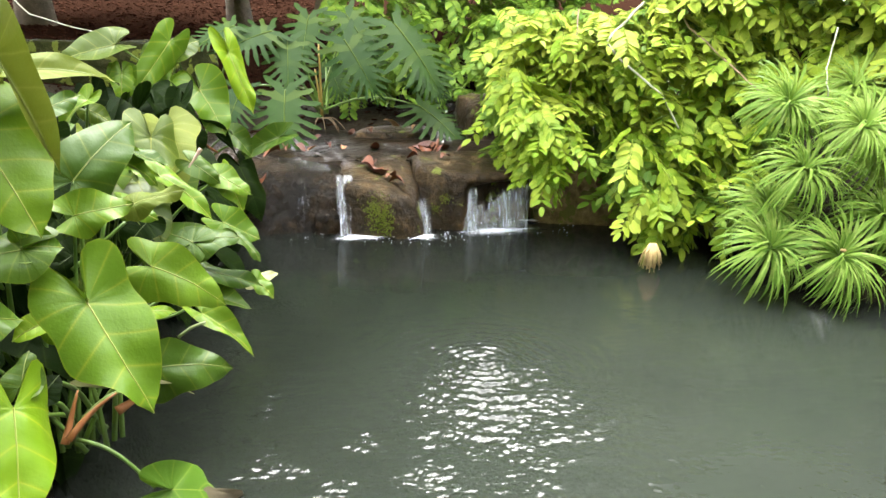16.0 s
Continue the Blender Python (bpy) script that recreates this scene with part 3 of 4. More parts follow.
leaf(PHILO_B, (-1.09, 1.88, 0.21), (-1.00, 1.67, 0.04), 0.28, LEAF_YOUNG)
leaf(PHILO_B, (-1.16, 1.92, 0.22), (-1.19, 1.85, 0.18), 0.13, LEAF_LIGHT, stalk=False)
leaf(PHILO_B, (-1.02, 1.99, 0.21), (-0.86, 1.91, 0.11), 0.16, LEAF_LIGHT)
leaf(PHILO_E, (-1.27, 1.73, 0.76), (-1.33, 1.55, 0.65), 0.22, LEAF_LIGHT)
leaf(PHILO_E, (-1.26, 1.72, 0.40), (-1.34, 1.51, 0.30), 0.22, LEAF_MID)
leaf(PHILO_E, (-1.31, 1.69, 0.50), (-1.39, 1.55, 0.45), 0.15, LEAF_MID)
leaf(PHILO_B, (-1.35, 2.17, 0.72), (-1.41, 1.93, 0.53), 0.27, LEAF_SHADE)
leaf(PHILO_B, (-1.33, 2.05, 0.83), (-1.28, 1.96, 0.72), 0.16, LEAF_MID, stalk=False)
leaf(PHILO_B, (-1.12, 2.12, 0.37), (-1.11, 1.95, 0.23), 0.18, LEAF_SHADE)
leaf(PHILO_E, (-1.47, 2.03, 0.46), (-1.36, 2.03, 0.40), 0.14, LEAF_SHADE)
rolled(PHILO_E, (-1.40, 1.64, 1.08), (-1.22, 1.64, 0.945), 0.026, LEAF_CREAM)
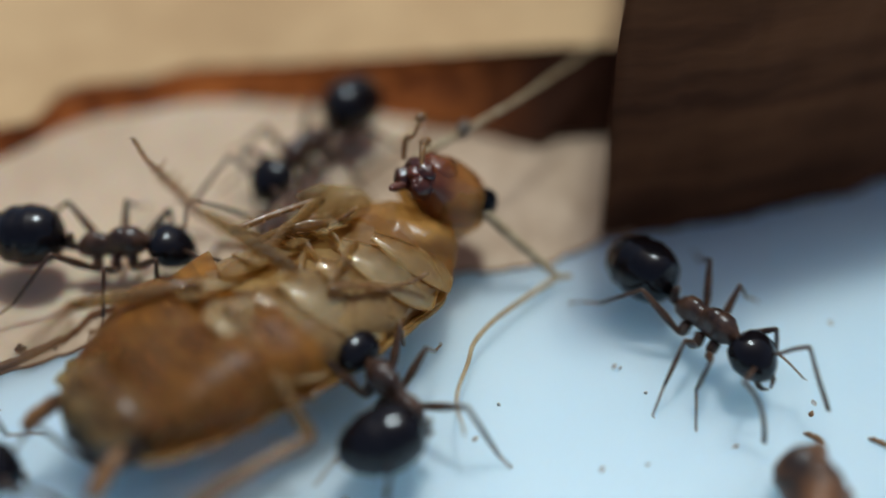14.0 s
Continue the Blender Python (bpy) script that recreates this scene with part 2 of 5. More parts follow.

○ ○ ○

§ **DIRECTIONS**:
Transcribe the whole listing exactly. Pictures stay out of your copy.

§ **OUTPUT FOR THIS TASK**:
16.0 s
Continue the Blender Python (bpy) script that recreates this scene with part 3 of 4. More parts follow.
leaf(PHILO_B, (-1.09, 1.88, 0.21), (-1.00, 1.67, 0.04), 0.28, LEAF_YOUNG)
leaf(PHILO_B, (-1.16, 1.92, 0.22), (-1.19, 1.85, 0.18), 0.13, LEAF_LIGHT, stalk=False)
leaf(PHILO_B, (-1.02, 1.99, 0.21), (-0.86, 1.91, 0.11), 0.16, LEAF_LIGHT)
leaf(PHILO_E, (-1.27, 1.73, 0.76), (-1.33, 1.55, 0.65), 0.22, LEAF_LIGHT)
leaf(PHILO_E, (-1.26, 1.72, 0.40), (-1.34, 1.51, 0.30), 0.22, LEAF_MID)
leaf(PHILO_E, (-1.31, 1.69, 0.50), (-1.39, 1.55, 0.45), 0.15, LEAF_MID)
leaf(PHILO_B, (-1.35, 2.17, 0.72), (-1.41, 1.93, 0.53), 0.27, LEAF_SHADE)
leaf(PHILO_B, (-1.33, 2.05, 0.83), (-1.28, 1.96, 0.72), 0.16, LEAF_MID, stalk=False)
leaf(PHILO_B, (-1.12, 2.12, 0.37), (-1.11, 1.95, 0.23), 0.18, LEAF_SHADE)
leaf(PHILO_E, (-1.47, 2.03, 0.46), (-1.36, 2.03, 0.40), 0.14, LEAF_SHADE)
rolled(PHILO_E, (-1.40, 1.64, 1.08), (-1.22, 1.64, 0.945), 0.026, LEAF_CREAM)
14.0 s
Continue the Blender Python (bpy) script that recreates this scene with part 2 of 5. More parts follow.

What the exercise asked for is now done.